Venezuelan President Nicolas Maduro says he has authorized the formation of a new military unit tasked with protecting the country’s key infrastructure following the recent nationwide blackout.
Maduro said during a speech at the presidential palace in the capital Caracas on Friday that the military unit, dubbed Command for the Defense of Basic Strategic Services, was tasked with protecting basic installations and services, such as electricity and water, as part of Venezuela’s Armed Forces.
The announcement came days after nearly most of the Latin American country was swept by a massive blackout, which Maduro blamed on a cyber attack directed by the United States government.
Doubling down on his views, the 56-year-old president said Friday that the "cyber attack against the Venezuelan electric energy system was a terror act by the US government against the Venezuelan people,” adding that "Venezuelans have defeated this terror attack and we are now preparing to move forward.”
Maduro’s critics, however, accused the government of failing to maintain the country’s infrastructure.
The Venezuelan government announced on Tuesday that power was back on in most parts but western regions still reported cuts.
Maduro had previously accused the opposition movement, led by self-proclaimed president Juan Guaido, of devising a plan "to accompany the blackout with general violence.”
Accusing Maduro’s government of “inefficiency” over the power cut, however, Guaido has so far taken advantage of the crisis and called on his supporters to take to the streets against the president.
Power failure undermined Maduro’s government: US envoy
On Friday, US special representative for Venezuela Elliott Abrams claimed that Venezuela's power outage had undermined Maduro’s government and severely weakened his hold on office.

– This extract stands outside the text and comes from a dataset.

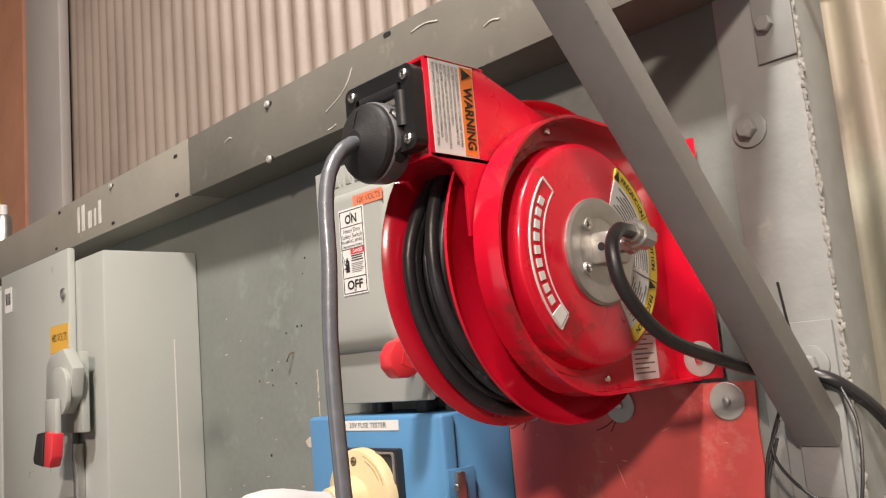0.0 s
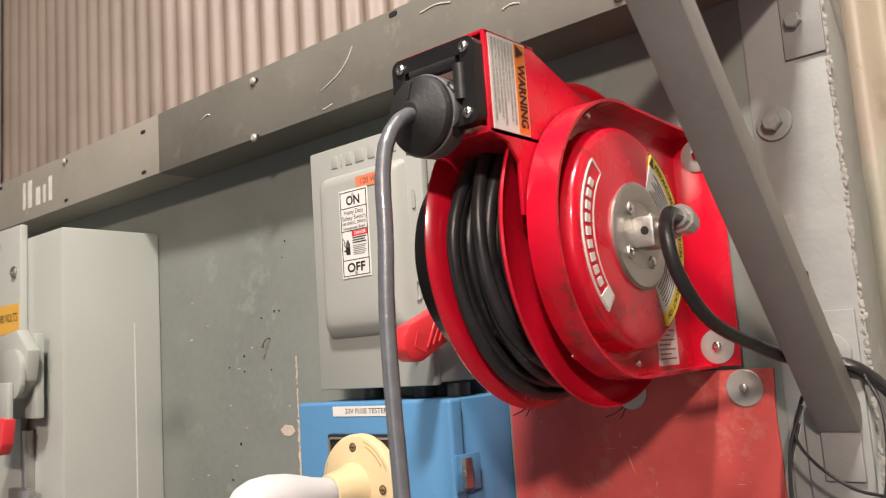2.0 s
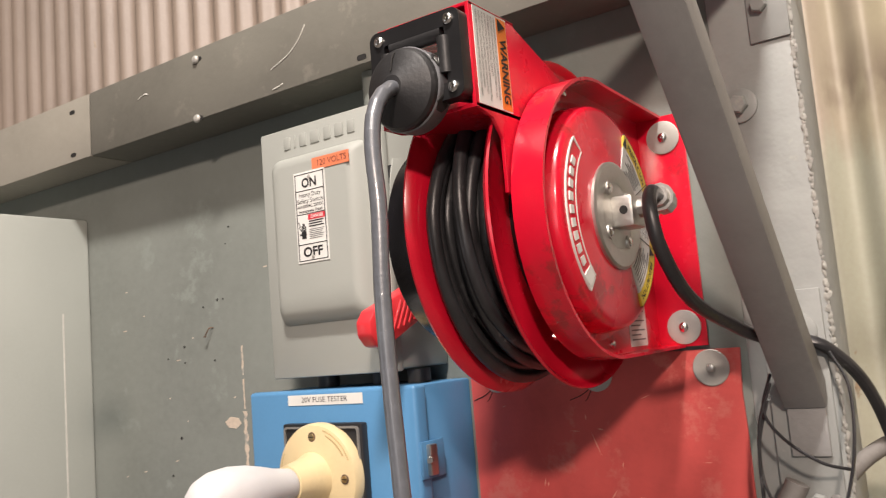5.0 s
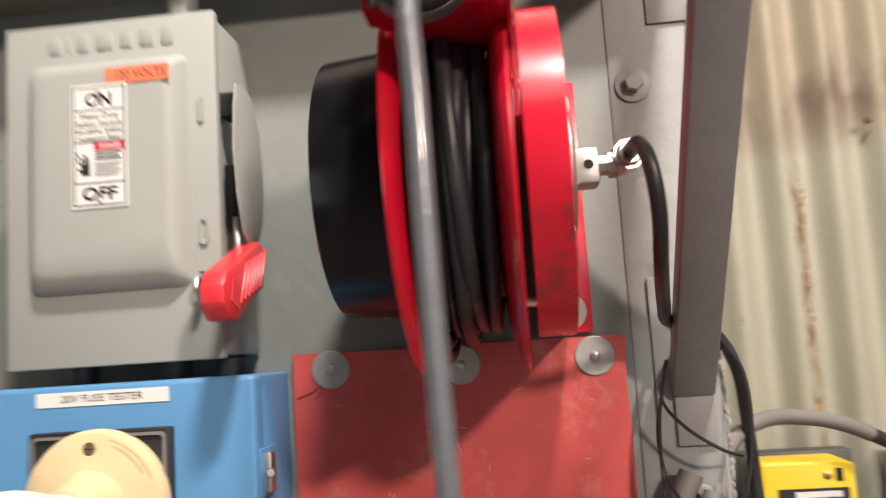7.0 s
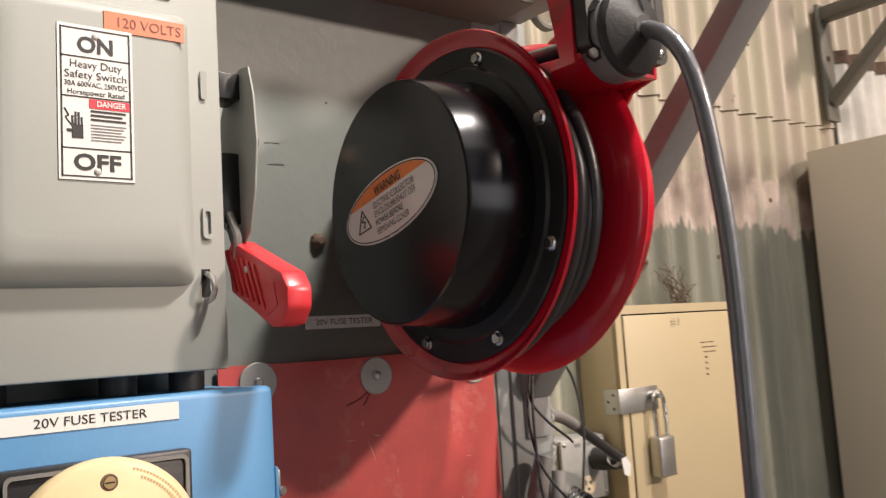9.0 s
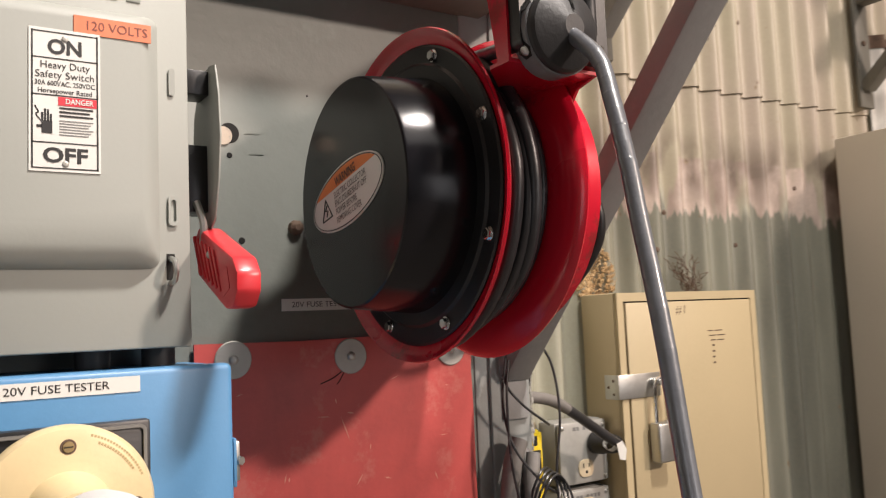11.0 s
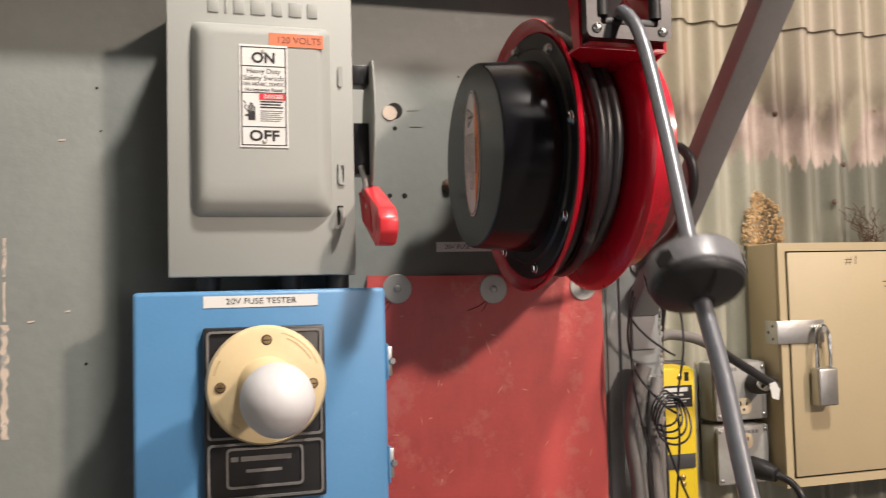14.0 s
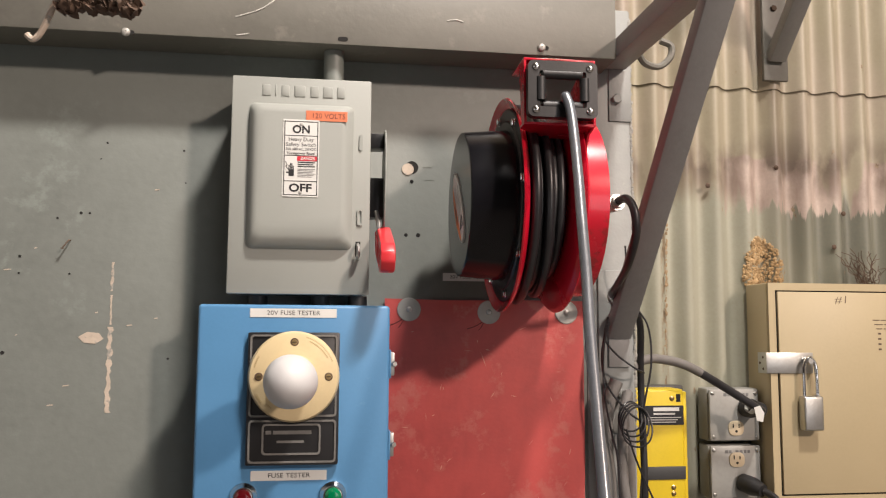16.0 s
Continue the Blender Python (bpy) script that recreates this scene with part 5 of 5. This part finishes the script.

Abrams echoed repeated remarks by US authorities, who seek to topple the democratically-elected government of Maduro, saying the blackout would “shorten the life of the regime.”
“What’s the impact of this situation on the longevity of the regime? It’s obviously going to shorten the life of the regime,” Abrams told reporters in Washington.
“We are not making any predictions and, as we look back, we see that, generally speaking, neither we nor anyone else has been very good at predicting when regimes fall.”
The US special envoy for Venezuela also said Maduro seemed to be focusing his resources on restoring power and keeping order in the capital.
The US has been using everything in its power, including economic pressure and even military action, to topple Maduro. Washington has confiscated Venezuela's oil assets based in the US to channel them to Guaido.
Many Western countries have recognized Guaido as Venezuela's leader but Maduro enjoys the backing of many non-aligned nations such as Russia, China, Turkey and Iran while key state institutions, including the military, still support him.
Maduro has repeatedly accused Washington of masterminding a “coup” against his government, blaming the US for the economic crisis in Venezuela.